Bollocks – means testicles but is also commonly used to mean that something is nonsense or “rubbish” as the Brits prefer to say. If someone claims something that you don’t believe you can just simply say “Bollocks!” or “What a load of bollocks!”
Bonnet – hood (of a car)
Boot – trunk (of a car), as in “car boot sale” where people evidently drive to a designated location (i.e. a field or car park) and open up their boots to sell items that they no longer want. Similar to the North American garage sale, but on wheels.
Bottle – courage, as in “He’s lost his bottle”. Often pronounced Cockney style with the glottal stop (i.e. without the ts and with a slight hesitation between the syllables) as in “BOH-uhl”.
Bung – to push, or jam. For example if you’re trying to tell someone to hammer a nail into a piece of wood you could say, “just bung it in”. Can also be used to mean “clogged” as in the drain was bunged up with hair. Also used to mean “throw” as in “Bung me my keys, mate”.
Bunk off – to be absent without permission
Car park – parking lot
Cheap as chips – very inexpensive
Chuffed – pleased, commonly used as “chuffed to bits”
Cracking – great, as in a “cracking film”. Can also use “cracker” as in “That show was a cracker”. Be careful not to use it in the plural as “crackers” evidently means “crazy”.
Faff – as in “faff about” which means to dither or waste time
Flog – to sell something
Gobsmacked – surprised, stunned, flabbergasted. Conjures up some rather unfortunate mental images though.
Higgledy-piggledy – something that is jumbled, muddled or in a state of disorder. For example you could say your desk is higgledy-piggledy or that you are standing higgledy-piggledy in a queue. Recently a British friend of mine referred to a centuries-old church that had been constructed unevenly as being “higgledy-piggledy”.
Kerb – curb (of a road)
Malarkey – nonsense, as in “What malarkey!”
Pukka – genuine, first-class, superior. Remember Pukka Orchestra?
Pull someone – to pick someone up (i.e. in a bar). For example, you may say, “I pulled last night” or “I wasn’t there to pull anybody”.
Quid – colloquial term for a pound sterling. Similar to North Americans calling a dollar a “buck”. But contrary to “buck”, “quid” always remains in the singular so that something that costs five pounds would be said to cost “five quid” (also known as a “fiver”).
Sauce – alcoholic drink, as in “on the sauce”
Snog – to kiss someone, as in “I snogged him”
Shag – to have sex with someone, as in “I shagged her” or “Want to have a shag?”
Slag – a slut.

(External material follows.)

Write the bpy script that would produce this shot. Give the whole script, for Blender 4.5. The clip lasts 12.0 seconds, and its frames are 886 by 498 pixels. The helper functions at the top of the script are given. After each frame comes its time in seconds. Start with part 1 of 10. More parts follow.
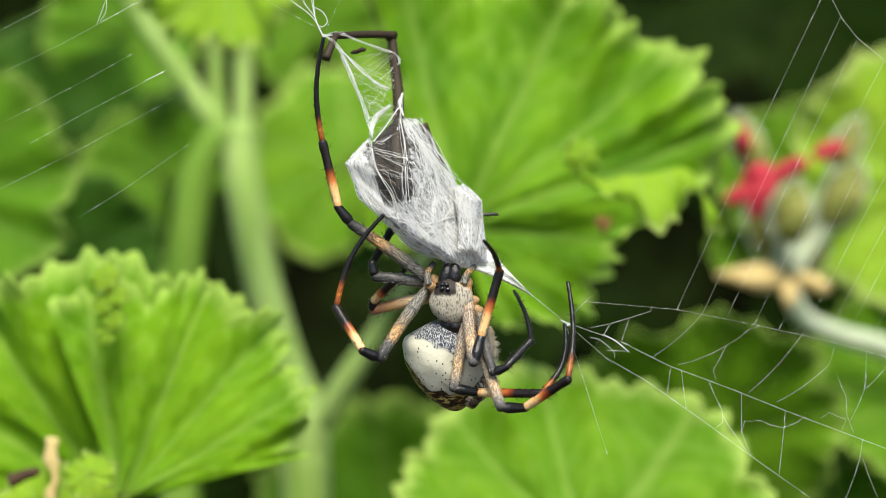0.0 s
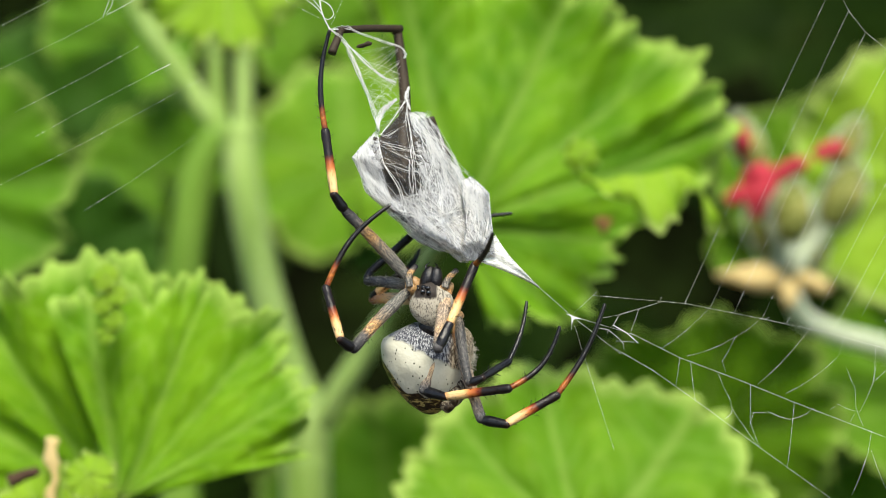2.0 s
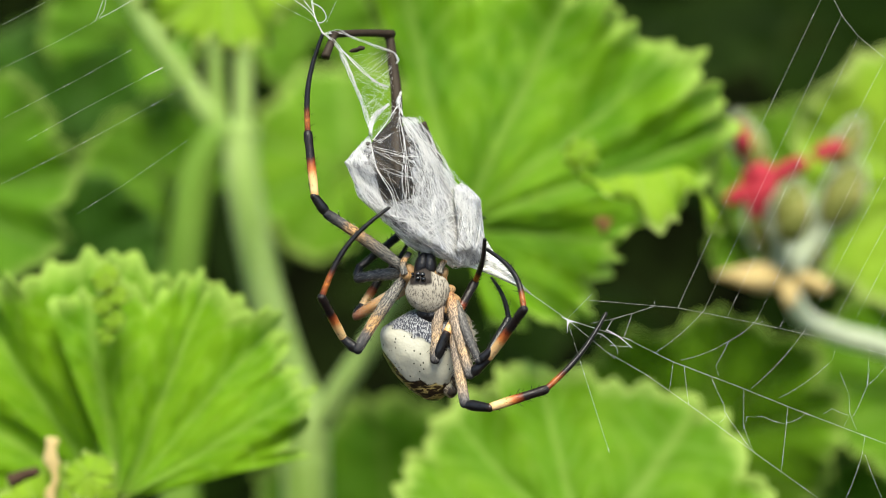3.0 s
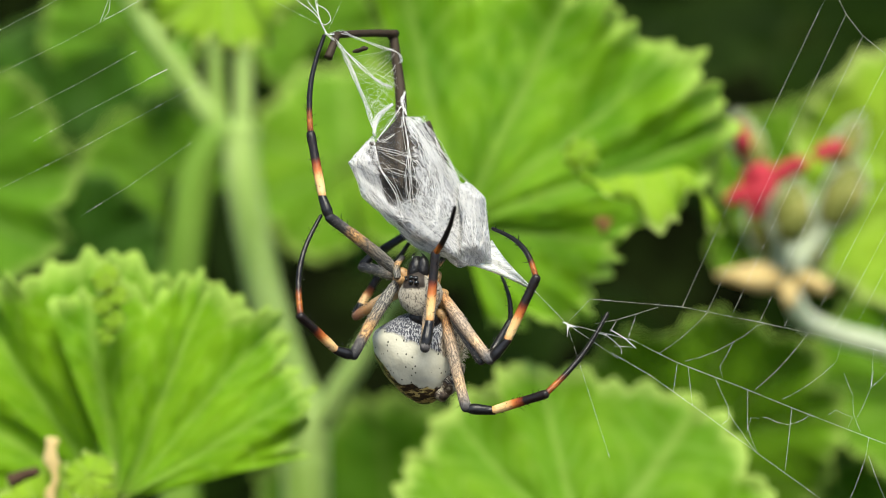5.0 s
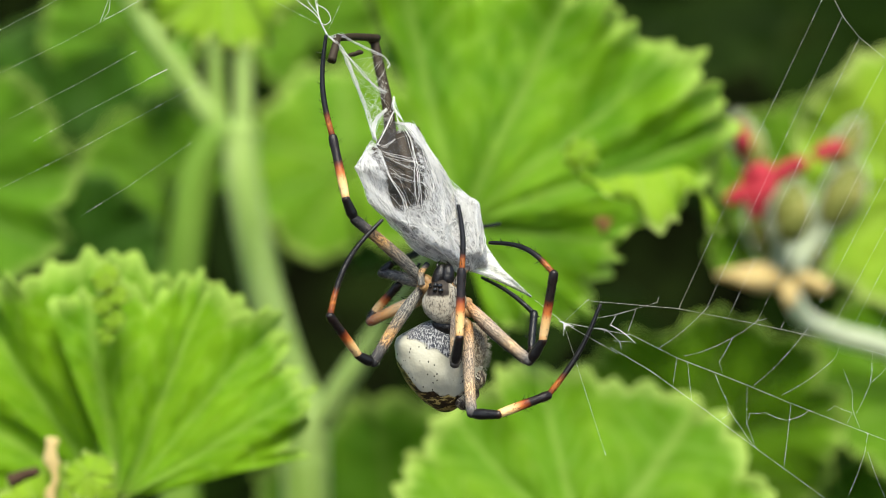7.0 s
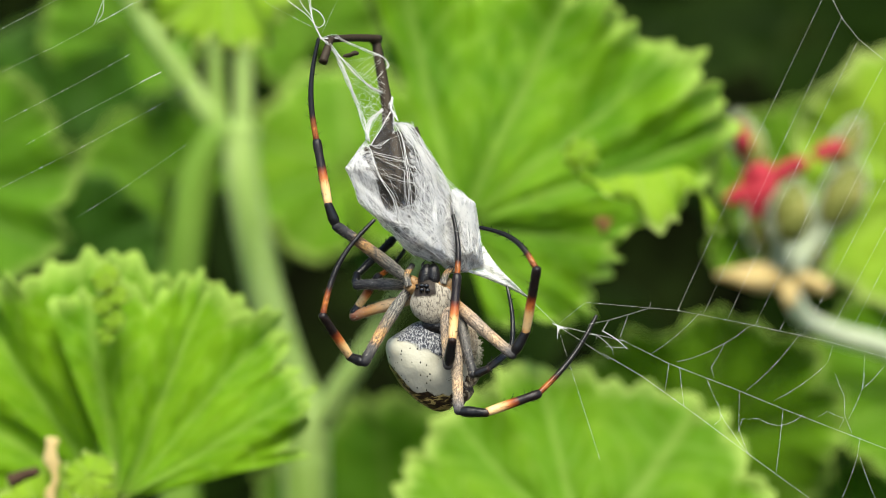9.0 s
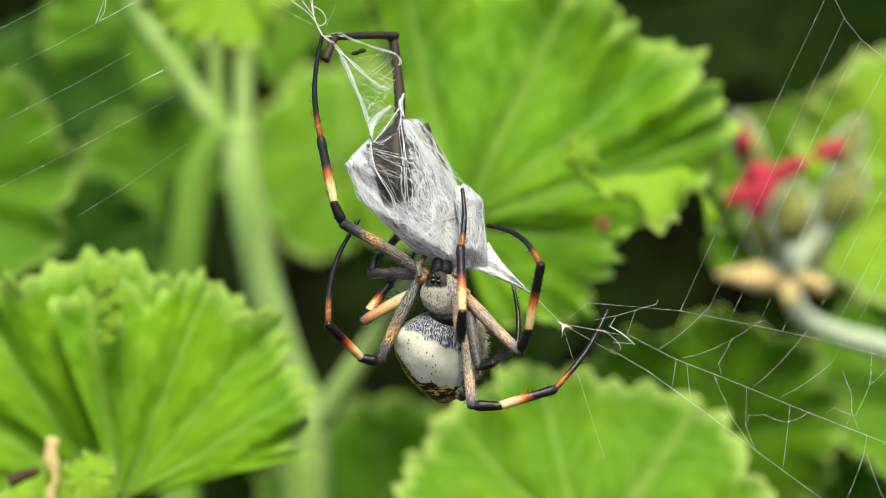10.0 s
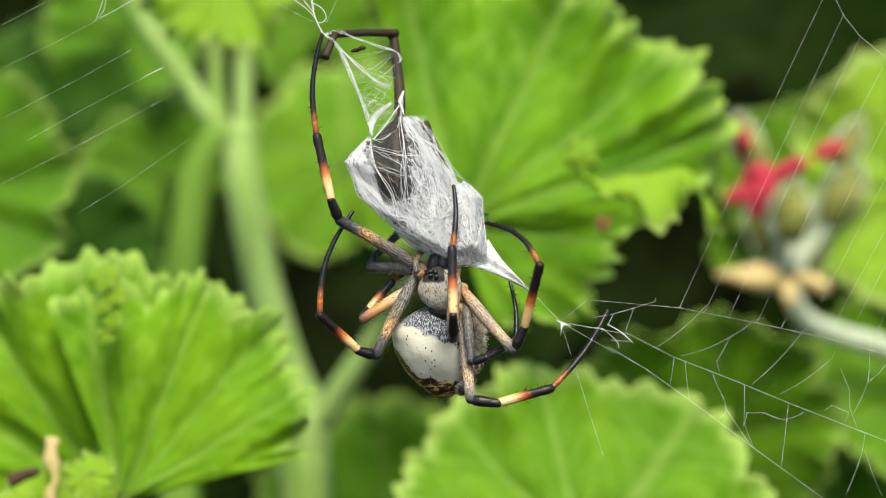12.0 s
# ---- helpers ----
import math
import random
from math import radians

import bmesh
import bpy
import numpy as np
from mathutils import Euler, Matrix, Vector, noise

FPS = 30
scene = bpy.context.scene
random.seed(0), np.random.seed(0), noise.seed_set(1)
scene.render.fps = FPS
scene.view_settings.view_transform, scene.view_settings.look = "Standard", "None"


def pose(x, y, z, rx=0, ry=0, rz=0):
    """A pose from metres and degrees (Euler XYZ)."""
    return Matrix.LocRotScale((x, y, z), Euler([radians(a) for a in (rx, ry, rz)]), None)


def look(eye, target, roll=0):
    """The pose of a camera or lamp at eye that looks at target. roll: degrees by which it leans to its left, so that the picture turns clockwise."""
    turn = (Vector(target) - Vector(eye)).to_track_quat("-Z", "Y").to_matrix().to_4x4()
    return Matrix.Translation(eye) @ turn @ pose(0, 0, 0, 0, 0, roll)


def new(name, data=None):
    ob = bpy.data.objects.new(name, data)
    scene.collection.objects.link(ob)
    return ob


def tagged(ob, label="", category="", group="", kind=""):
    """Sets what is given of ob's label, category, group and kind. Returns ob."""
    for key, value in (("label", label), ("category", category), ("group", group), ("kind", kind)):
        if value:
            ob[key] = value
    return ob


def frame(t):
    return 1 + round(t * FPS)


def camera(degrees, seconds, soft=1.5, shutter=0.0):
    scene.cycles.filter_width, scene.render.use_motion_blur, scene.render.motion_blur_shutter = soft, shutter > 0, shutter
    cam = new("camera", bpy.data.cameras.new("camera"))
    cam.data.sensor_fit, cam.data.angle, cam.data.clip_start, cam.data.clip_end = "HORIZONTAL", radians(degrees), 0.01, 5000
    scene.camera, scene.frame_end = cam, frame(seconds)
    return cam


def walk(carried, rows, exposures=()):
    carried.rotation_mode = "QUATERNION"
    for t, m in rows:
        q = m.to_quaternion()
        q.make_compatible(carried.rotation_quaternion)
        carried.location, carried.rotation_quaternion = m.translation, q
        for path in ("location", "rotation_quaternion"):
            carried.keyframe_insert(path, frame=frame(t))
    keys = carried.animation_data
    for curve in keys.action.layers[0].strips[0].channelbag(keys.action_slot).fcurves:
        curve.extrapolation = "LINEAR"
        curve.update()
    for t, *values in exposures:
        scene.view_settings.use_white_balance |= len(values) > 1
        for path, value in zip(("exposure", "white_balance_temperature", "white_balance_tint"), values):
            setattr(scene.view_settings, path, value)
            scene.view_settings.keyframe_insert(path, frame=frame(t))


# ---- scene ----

You can also use this as a verb as in “to slag someone off”, which means to attack a person verbally.
Slow up – slow down
Sod off – a rude version of the command “go away!” or “get lost!”
Throw up – to raise (metaphorically). For example instead of saying that the decision raises a number of important issues you would say the decision “throws up a number of important issues”. Sounds dashed unpleasant to me, Jeeves.
Tosser – technically means to masturbate but is more commonly used as a pejorative term meaning “idiot”. Pronounced “TOSS-ah”.
Wanker – a synonym of “tosser” and almost always used to mean “idiot”, although if you use the word “wank” as a verb the meaning is different but clear. Pronounced “WAN-kah”.
Wonky – something that is awry or not working properly. It can also mean something that is unstable or unreliable. For example you could say a wonky wheel on your car, a wonky printer or fax machine, and even wonky fruit. The Telegraph recently published an article on this subject, entitled “Lack of bees could cause wonky strawberries”:
Headline Acts
Once, at a tube station, I saw a sign on a door that read: “This door is alarmed”.
And one of my all-time personal favourite stories…
A few years ago I took a course in magazine editing at a college in London where, in one class, we were discussing clever headlines. Our instructor recounted the story of a headline he had seen years earlier in The Sun newspaper for an article about a policeman who decided to have a sex change and was then fired (“sacked”) from his job. The headline apparently read: “No Nobby Bobby Loses Jobby”.